Every line below should be copied exactly; drop the pictures.

____________________

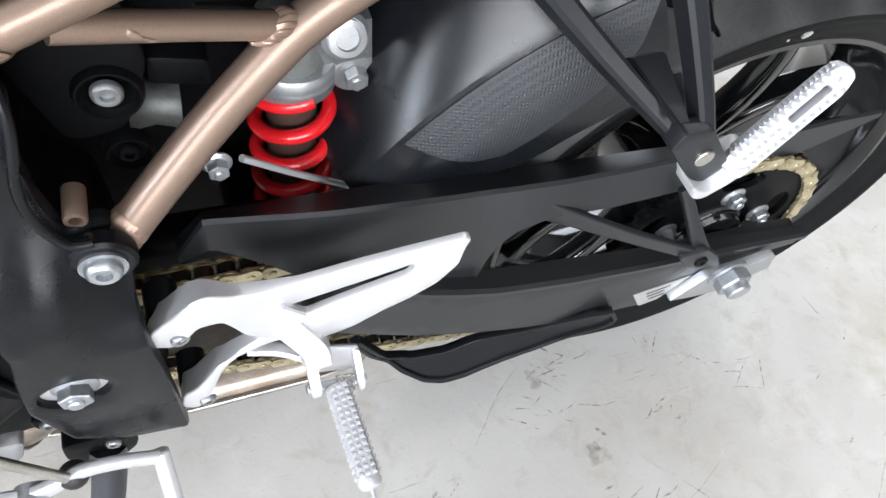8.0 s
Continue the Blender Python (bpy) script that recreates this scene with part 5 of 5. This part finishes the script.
# a triangle of three strokes, two bold scuffs, single dark ticks
for px, py, turn, long, wide in ((0.213, -0.073, -2.1, 0.052, 0.0022), (0.186, -0.118, 2.75, 0.044, 0.0022), (0.150, -0.103, 0.65, 0.050, 0.0018), (0.642, -0.140, -1.85, 0.060, 0.0075), (0.650, -0.150, -1.80, 0.050, 0.0040),
                                 (-1.095, -0.312, -0.85, 0.036, 0.0030), (-0.812, -0.316, -0.10, 0.032, 0.0024), (-0.074, -0.100, -1.0, 0.018, 0.0060), (-0.308, -0.122, 0.9, 0.014, 0.0050), (0.352, 0.000, -1.5, 0.050, 0.0018)):
    stroke(bm, px, py, long, wide, turn, 0.15)
# long straight hairlines
for ax_, ay_, bx_, by_ in ((-0.136, 0.016, -0.249, -0.069), (-0.150, -0.278, 0.084, -0.189), (-0.032, -0.158, 0.053, -0.263), (0.418, -0.166, 0.309, -0.245), (0.309, -0.245, 0.195, -0.299)):
    stroke(bm, ax_, ay_, math.hypot(bx_ - ax_, by_ - ay_), 0.0011, math.atan2(by_ - ay_, bx_ - ax_), 0.0)
M_STAIN = material("faint_olive_stain", (0.24, 0.20, 0.135), 0.7, vary=0.3, stain_size=40)
fade(M_STAIN, 70, 0.36, 0.72, 0.34)
sb = B()
for bx, by, br in ((-0.088, -0.133, 0.015), (-0.084, -0.134, 0.008), (0.637, -0.165, 0.014), (-0.12, -0.01, 0.014)):
    ringv = []
    for i in range(28):
        t = 2 * math.pi * i / 28
        r = br * (1 + 0.25 * math.sin(3 * t + bx * 40) + 0.15 * math.sin(7 * t + by * 50))
        ringv.append(sb.verts.new((bx + r * math.cos(t), by + r * math.sin(t), FLOOR_Z + 0.0003)))
    sb.faces.new(ringv)
sme = bpy.data.meshes.new("floor_stain")
sb.to_mesh(sme)
sb.free()
sme.materials.append(M_STAIN)
stains = tagged(new("floor_stain", sme), "faint olive brown stains soaked into the concrete", kind="stuff")
stains.parent = floor_ob
me = bpy.data.meshes.new("floor_scuff")
bm.to_mesh(me)
bm.free()
me.materials.append(M_MARK)
scuffs = tagged(new("floor_scuff", me), "short brown scuffs on the concrete", kind="stuff")
scuffs.parent = floor_ob


# ---------------------------------------------------------------- black mat on the floor
def floor_mat():
    bm = B()
    c, a, b = V(0.523, -0.416, FLOOR_Z), V(0.90, -0.42, 0).normalized(), V(-0.53, -0.85, 0).normalized()
    low = [c, c + a * 0.42, c + a * 0.42 + b * 0.30, c + b * 0.30]
    mid = sum(low, V(0, 0, 0)) / 4
    rows = [low, [p + V(0, 0, 0.003) for p in low], [p.lerp(mid, 0.035) + V(0, 0, 0.008) for p in low]]
    loft(bm, rows)
    bmesh.ops.recalc_face_normals(bm, faces=bm.faces)
    mat_me = bpy.data.meshes.new("rubber_mat")
    bm.to_mesh(mat_me)
    bm.free()
    mat_me.materials.append(M_RUBBER)
    return tagged(new("rubber_mat", mat_me), "thin black rubber mat lying on the concrete floor", "mat")


floor_mat()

____________________

Answer to this task
8.0 s
Continue the Blender Python (bpy) script that recreates this scene with part 5 of 5. This part finishes the script.
# a triangle of three strokes, two bold scuffs, single dark ticks
for px, py, turn, long, wide in ((0.213, -0.073, -2.1, 0.052, 0.0022), (0.186, -0.118, 2.75, 0.044, 0.0022), (0.150, -0.103, 0.65, 0.050, 0.0018), (0.642, -0.140, -1.85, 0.060, 0.0075), (0.650, -0.150, -1.80, 0.050, 0.0040),
                                 (-1.095, -0.312, -0.85, 0.036, 0.0030), (-0.812, -0.316, -0.10, 0.032, 0.0024), (-0.074, -0.100, -1.0, 0.018, 0.0060), (-0.308, -0.122, 0.9, 0.014, 0.0050), (0.352, 0.000, -1.5, 0.050, 0.0018)):
    stroke(bm, px, py, long, wide, turn, 0.15)
# long straight hairlines
for ax_, ay_, bx_, by_ in ((-0.136, 0.016, -0.249, -0.069), (-0.150, -0.278, 0.084, -0.189), (-0.032, -0.158, 0.053, -0.263), (0.418, -0.166, 0.309, -0.245), (0.309, -0.245, 0.195, -0.299)):
    stroke(bm, ax_, ay_, math.hypot(bx_ - ax_, by_ - ay_), 0.0011, math.atan2(by_ - ay_, bx_ - ax_), 0.0)
M_STAIN = material("faint_olive_stain", (0.24, 0.20, 0.135), 0.7, vary=0.3, stain_size=40)
fade(M_STAIN, 70, 0.36, 0.72, 0.34)
sb = B()
for bx, by, br in ((-0.088, -0.133, 0.015), (-0.084, -0.134, 0.008), (0.637, -0.165, 0.014), (-0.12, -0.01, 0.014)):
    ringv = []
    for i in range(28):
        t = 2 * math.pi * i / 28
        r = br * (1 + 0.25 * math.sin(3 * t + bx * 40) + 0.15 * math.sin(7 * t + by * 50))
        ringv.append(sb.verts.new((bx + r * math.cos(t), by + r * math.sin(t), FLOOR_Z + 0.0003)))
    sb.faces.new(ringv)
sme = bpy.data.meshes.new("floor_stain")
sb.to_mesh(sme)
sb.free()
sme.materials.append(M_STAIN)
stains = tagged(new("floor_stain", sme), "faint olive brown stains soaked into the concrete", kind="stuff")
stains.parent = floor_ob
me = bpy.data.meshes.new("floor_scuff")
bm.to_mesh(me)
bm.free()
me.materials.append(M_MARK)
scuffs = tagged(new("floor_scuff", me), "short brown scuffs on the concrete", kind="stuff")
scuffs.parent = floor_ob


# ---------------------------------------------------------------- black mat on the floor
def floor_mat():
    bm = B()
    c, a, b = V(0.523, -0.416, FLOOR_Z), V(0.90, -0.42, 0).normalized(), V(-0.53, -0.85, 0).normalized()
    low = [c, c + a * 0.42, c + a * 0.42 + b * 0.30, c + b * 0.30]
    mid = sum(low, V(0, 0, 0)) / 4
    rows = [low, [p + V(0, 0, 0.003) for p in low], [p.lerp(mid, 0.035) + V(0, 0, 0.008) for p in low]]
    loft(bm, rows)
    bmesh.ops.recalc_face_normals(bm, faces=bm.faces)
    mat_me = bpy.data.meshes.new("rubber_mat")
    bm.to_mesh(mat_me)
    bm.free()
    mat_me.materials.append(M_RUBBER)
    return tagged(new("rubber_mat", mat_me), "thin black rubber mat lying on the concrete floor", "mat")


floor_mat()